Entre las novedosas técnicas teatrales introducidas por Eugene O’Neill en la escena contemporánea, resulta obligado destacar una serie de recursos de amplio alcance simbólico que le permitieron reforzar sus ideas religiosas, culturales y filosóficas, así como acentuar sobre las tablas la hondura psicológica de sus personajes. Entre estas innovaciones, cabe recordar el ya citado uso de máscaras (que le servía para reflejar los diversos matices de la personalidad de sus personajes) y el también mencionado recurso al monólogo interior (que, expresado en forma de «apartes», permitía a los personajes recitar en voz alta sus pensamientos, al estilo de las antiguas tragedias griegas); en esta misma línea de recuperación de algunos elementos básicos del teatro helénico, O’Neill introdujo también en algunas de sus mejores piezas la voz de un coro que iba repasando y comentando la acción de la obra. Otra novedad aportada por el dramaturgo neoyorquino fue el empleo de unos sones de tam-tam que iban indicando el progresivo aumento de la tensión dramática.

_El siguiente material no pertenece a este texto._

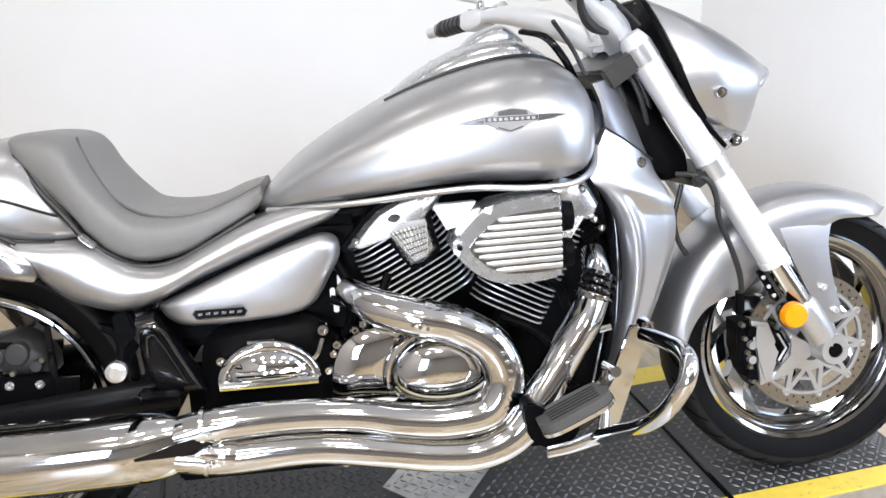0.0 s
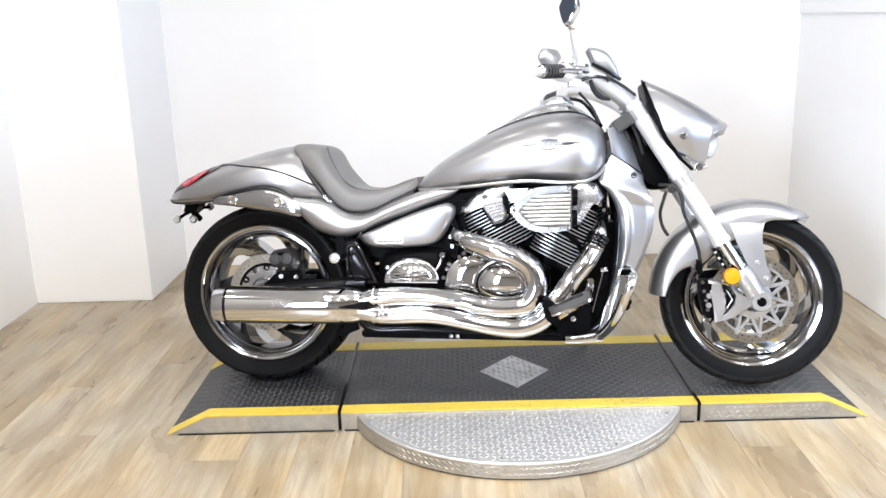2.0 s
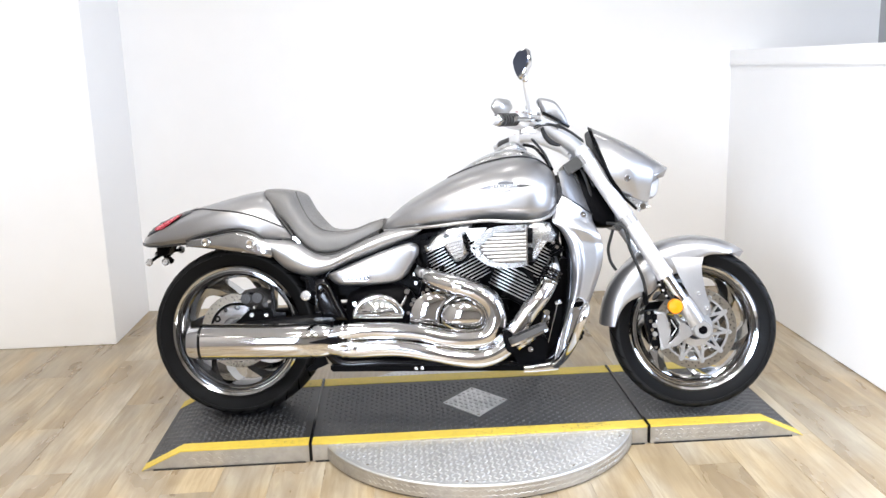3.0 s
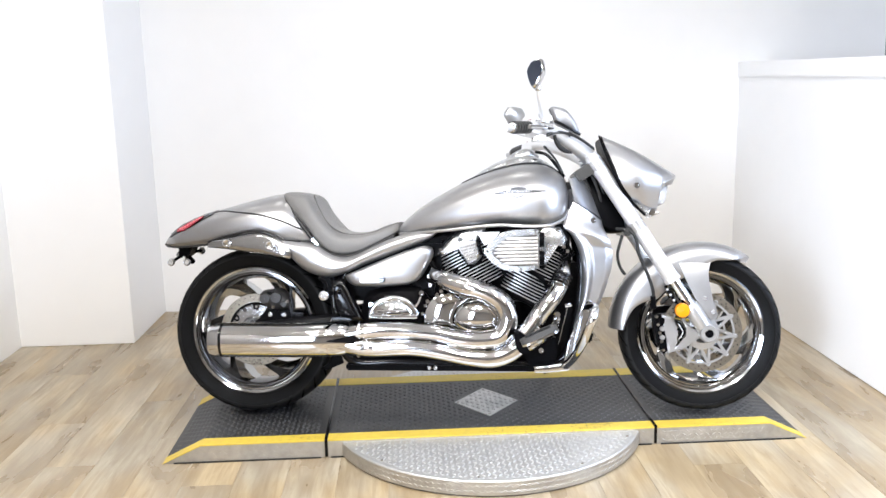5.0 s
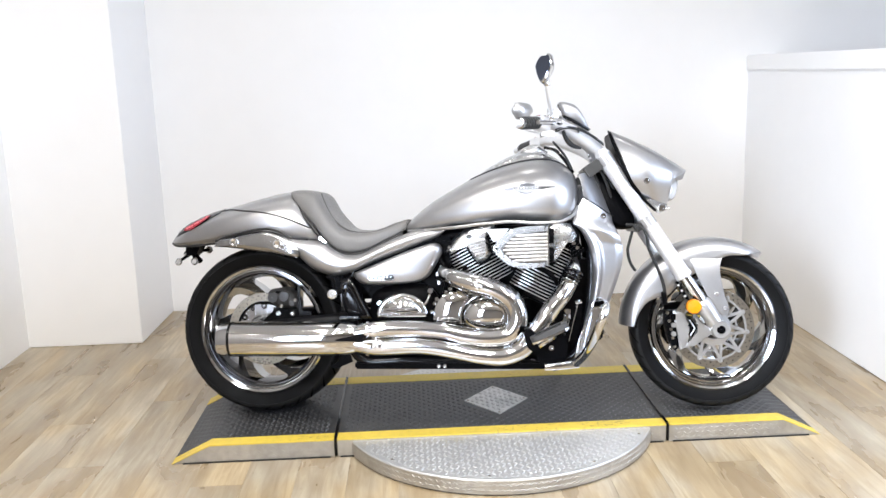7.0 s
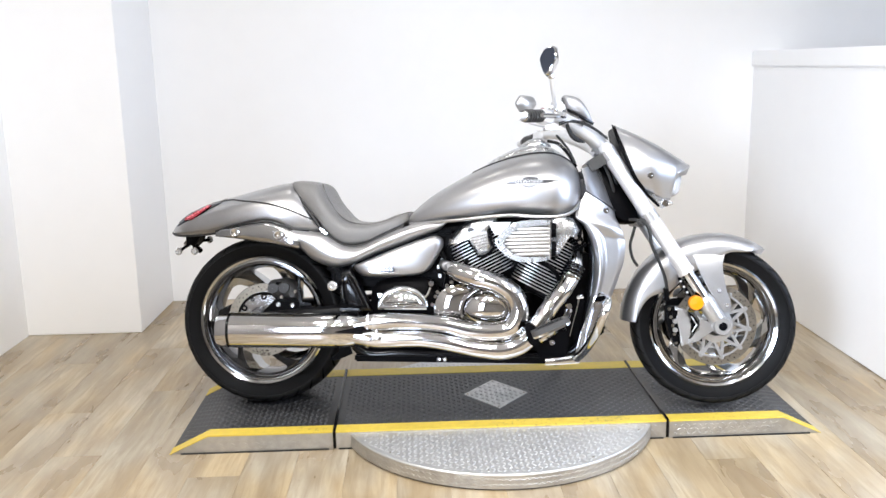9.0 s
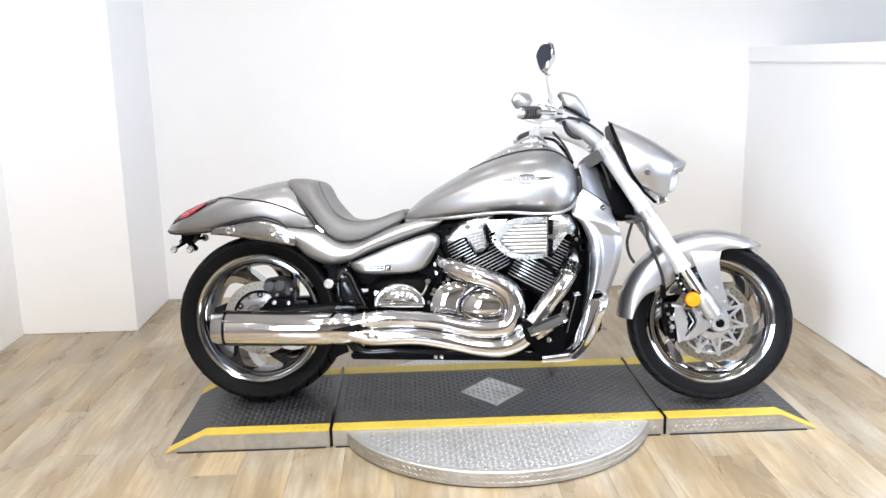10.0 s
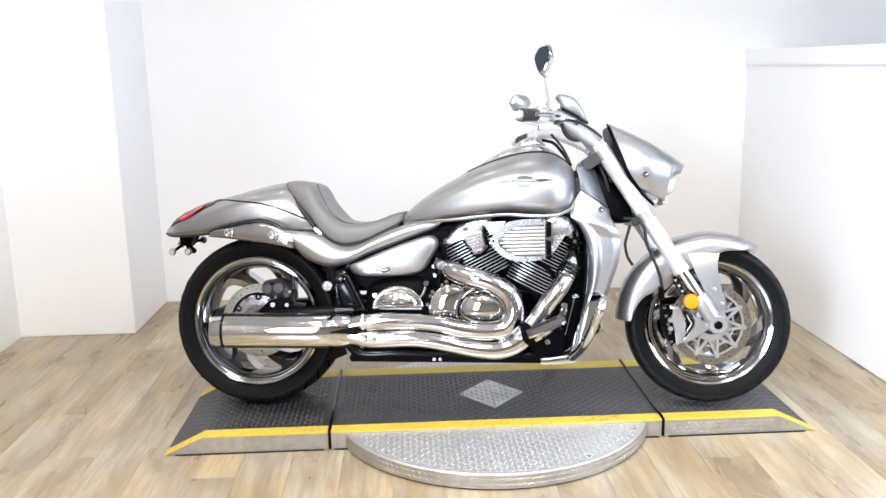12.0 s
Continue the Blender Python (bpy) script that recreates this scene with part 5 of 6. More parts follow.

La ausencia de una genuina tradición teatral estadounidense obligó a O’Neill a partir de una herencia dramática universal en la que se daban cita, en fecunda promiscuidad, los postulados estéticos naturalistas de Strindberg e Ibsen (sustentados en el legado científico de Darwin), los mitos griegos y bíblicos, y la tradición literaria del teatro inglés isabelino. Con estereotipos tan diversos y complejos, su amplia formación cultural y su asombrosa capacidad para la creación escénica pudieron amasar una concepción dramática nueva que intentó reflejar la grandeza mítica de la América contemporánea, y explicar el derrumbamiento de su potencialidad heroica a la luz de las enseñanzas psicoanalíticas de Sigmund Freud y de las propuestas filosóficas de Friedrich Nietzsche.

En lo que respecta a la construcción psicológica de sus personajes, en la mayor parte de sus obras Eugene O’Neill presenta a unos seres débiles, indefensos y atribulados que, ante su inminente autodestrucción, intentan buscar los motivos externos de su infelicidad, al tiempo que se castigan y humillan por su conciencia culpable y pecaminosa. Todos ellos configuran una visión global pesimista del ser humano, contemplado como una víctima de circunstancias externas que, desprovista de sus antiguos recursos de consuelo (la fe religiosa, la creencia en el destino o el libre albedrío, etc.), no halla otra causa de su desgracia que su propia y desamparada debilidad.

La introducción del realismo psicológico en la escena contemporánea dota a la producción teatral de Eugene O’Neill de unos valores históricos que, sumados a su brillantez literaria, sitúan al autor neoyorquino en la esfera de los grandes dramaturgos de la literatura universal. No obstante, desde la perspectiva actual no resulta difícil señalar algunos defectos que bien podrían alejarle de la genialidad reconocida en otros autores contemporáneos. Entre ellos, cabe señalar su pretenciosa dimensión simbólica (en ocasiones, demasiado hermética para la correcta interpretación desde una butaca de teatro), así como el forzado empleo de algunas innovaciones escénicas que, o bien resulta hoy día demasiado elementales (como el ya citado uso del sonido del tam-tam), o bien se le antojan al espectador moderno como experimentos tan voluntariosos como fallidos (ya que no logran siempre los objetivos deseados). Por lo demás, el lenguaje teatral empleado por algunos de sus personajes ha sido objeto de numerosas críticas, por su tendencia a pasar bruscamente en los momentos de mayor tensión dramática, sin solución de continuidad, desde el registro más sublime hasta el tono más patético y ridículo.